I have been given bad reviews on Google for treating teenagers as users of the library. I've had conversations with caregivers and concerned citizens about the right of people to view material at the library, even with the possibility of young people looking over and seeing something age-restricted. Caregivers and parents have asked me to my face to provide their nearly-teenage child with books that don't contain romance, violence, or kissing, but are also grade-appropriately tough for the child. (I did not laugh, because those books do exist, but at this particular moment, Young Adult is suffused with materials that contain at least one of those three, if not all three on the regular. I may or may not have done my level best to give the child good books whose covers did not betray their contents to someone who would be policing them, because my job is putting material the reader wants in their hands, and leaving it up to them to tell me whether they want more of it or they want something else. Or whether they enjoyed the books, but they need something that doesn't arouse suspicion that it might be a book forbdden based on content.

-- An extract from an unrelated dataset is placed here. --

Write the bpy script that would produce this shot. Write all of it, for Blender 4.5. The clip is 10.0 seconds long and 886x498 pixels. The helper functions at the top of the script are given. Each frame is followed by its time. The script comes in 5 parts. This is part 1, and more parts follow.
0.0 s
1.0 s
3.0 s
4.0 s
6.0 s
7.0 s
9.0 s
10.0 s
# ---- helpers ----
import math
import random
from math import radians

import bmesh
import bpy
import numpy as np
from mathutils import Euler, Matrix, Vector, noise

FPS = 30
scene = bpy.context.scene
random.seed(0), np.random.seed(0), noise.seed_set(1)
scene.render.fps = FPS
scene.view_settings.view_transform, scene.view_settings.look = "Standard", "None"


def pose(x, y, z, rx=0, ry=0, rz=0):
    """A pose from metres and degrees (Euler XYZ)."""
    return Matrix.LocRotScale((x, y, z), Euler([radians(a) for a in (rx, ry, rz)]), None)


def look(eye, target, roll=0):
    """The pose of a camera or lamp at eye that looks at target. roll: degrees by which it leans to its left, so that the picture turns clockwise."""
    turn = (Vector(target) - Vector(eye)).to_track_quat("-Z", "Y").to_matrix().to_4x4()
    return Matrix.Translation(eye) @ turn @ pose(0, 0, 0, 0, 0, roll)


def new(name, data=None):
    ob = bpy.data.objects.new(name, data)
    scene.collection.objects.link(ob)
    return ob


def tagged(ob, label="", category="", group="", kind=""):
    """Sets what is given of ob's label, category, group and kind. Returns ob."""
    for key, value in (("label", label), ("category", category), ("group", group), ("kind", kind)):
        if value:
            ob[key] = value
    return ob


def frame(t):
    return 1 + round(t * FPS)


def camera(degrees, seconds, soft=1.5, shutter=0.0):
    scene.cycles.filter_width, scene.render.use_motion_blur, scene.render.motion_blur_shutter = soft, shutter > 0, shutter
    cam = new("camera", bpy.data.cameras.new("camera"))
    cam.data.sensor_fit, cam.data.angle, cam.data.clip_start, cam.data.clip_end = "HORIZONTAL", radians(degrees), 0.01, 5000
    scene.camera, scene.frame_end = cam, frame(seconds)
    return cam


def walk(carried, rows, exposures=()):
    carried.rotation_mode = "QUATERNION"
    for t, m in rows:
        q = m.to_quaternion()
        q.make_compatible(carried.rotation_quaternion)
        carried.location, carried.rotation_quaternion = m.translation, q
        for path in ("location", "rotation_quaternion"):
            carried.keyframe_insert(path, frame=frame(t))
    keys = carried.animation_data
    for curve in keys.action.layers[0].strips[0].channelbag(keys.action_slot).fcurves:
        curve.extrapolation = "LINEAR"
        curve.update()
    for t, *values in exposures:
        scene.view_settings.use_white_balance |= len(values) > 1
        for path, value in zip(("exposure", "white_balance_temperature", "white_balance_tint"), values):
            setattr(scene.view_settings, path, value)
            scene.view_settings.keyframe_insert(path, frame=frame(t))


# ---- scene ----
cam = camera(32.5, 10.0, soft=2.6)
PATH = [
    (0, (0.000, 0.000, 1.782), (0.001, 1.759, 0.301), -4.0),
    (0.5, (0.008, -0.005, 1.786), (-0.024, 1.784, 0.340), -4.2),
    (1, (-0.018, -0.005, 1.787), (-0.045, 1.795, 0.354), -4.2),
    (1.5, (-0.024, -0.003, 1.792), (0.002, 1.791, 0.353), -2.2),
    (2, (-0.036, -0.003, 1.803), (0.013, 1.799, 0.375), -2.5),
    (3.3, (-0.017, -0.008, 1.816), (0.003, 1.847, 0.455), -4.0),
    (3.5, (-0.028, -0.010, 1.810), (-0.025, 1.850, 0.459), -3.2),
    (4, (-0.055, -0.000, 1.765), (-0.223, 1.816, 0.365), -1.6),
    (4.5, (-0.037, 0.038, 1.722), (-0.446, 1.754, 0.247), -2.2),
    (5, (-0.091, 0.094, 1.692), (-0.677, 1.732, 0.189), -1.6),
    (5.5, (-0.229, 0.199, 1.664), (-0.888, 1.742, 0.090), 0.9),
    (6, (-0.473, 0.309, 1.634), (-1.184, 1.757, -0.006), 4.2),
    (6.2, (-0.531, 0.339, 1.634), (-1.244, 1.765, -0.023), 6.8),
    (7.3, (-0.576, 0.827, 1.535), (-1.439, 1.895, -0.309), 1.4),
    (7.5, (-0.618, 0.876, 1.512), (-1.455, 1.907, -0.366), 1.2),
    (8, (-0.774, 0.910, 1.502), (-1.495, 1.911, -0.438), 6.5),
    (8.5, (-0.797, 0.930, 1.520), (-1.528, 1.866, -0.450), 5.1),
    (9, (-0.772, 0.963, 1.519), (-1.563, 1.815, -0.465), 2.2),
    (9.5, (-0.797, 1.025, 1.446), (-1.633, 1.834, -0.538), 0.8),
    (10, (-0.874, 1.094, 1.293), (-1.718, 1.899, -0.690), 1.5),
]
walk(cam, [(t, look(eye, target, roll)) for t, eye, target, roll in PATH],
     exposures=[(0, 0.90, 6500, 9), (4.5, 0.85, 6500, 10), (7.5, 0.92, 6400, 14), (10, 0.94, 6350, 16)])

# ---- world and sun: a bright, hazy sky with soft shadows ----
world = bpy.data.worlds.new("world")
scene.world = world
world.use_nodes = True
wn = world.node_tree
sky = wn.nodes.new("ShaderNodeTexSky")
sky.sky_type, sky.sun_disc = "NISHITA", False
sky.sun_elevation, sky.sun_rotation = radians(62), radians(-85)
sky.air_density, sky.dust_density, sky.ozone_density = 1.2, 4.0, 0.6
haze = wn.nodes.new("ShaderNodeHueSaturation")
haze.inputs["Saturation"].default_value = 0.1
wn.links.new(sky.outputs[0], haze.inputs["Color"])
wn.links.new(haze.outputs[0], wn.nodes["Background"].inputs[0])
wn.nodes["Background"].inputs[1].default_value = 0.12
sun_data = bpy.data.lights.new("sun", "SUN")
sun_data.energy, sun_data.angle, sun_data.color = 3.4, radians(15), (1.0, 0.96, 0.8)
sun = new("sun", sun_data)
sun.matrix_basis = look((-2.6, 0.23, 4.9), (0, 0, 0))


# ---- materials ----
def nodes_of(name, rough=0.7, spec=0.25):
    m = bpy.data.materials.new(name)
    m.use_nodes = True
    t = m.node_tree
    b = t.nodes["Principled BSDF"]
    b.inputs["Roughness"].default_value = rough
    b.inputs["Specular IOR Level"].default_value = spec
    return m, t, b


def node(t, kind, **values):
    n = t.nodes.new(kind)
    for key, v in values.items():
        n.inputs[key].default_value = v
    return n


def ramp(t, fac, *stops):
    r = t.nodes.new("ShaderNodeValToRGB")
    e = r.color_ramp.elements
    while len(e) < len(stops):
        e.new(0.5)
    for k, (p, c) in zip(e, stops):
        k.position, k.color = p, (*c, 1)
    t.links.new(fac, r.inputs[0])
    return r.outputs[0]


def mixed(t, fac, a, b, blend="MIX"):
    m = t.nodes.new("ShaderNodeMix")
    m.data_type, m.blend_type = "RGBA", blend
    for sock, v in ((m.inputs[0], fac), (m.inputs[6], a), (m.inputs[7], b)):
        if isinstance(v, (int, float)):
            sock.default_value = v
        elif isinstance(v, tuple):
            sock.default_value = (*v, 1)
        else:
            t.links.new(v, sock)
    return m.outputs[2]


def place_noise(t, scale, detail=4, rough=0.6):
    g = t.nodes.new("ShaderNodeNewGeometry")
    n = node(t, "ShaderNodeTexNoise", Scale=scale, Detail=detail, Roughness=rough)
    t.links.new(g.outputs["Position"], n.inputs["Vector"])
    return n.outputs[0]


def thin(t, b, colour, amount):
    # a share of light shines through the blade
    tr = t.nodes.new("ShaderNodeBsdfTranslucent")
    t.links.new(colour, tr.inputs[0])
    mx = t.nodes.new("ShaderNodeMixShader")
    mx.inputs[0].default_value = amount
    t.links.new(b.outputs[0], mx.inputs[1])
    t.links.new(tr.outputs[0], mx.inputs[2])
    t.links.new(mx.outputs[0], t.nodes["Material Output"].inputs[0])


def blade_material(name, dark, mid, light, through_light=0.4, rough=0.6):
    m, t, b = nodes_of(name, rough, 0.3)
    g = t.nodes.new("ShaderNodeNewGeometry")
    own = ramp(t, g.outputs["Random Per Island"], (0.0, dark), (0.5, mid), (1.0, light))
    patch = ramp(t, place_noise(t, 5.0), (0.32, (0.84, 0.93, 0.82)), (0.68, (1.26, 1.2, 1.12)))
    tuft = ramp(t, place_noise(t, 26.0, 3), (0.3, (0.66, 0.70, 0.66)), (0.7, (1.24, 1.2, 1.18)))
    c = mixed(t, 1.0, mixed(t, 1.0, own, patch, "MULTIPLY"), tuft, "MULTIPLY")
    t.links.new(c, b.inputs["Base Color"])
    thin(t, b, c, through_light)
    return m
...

Many of these kinds of conversations are things library school doesn't teach, because while they can give you a general sense of issues, topics, and the library position on them, you then have to deal with the actual policies of your organization, and the people who are writing those policies and looking at you to make sure you enforce them the way they want you to, regardless of what your own professional ethics might say about it. And library school does tend to assume that the people coming to ask you for help are going to be able to use it, rather than trying to get you to do it for them instead. Something about plans never surviving contact with the public, if I wanted to repurpose a quote for my own needs.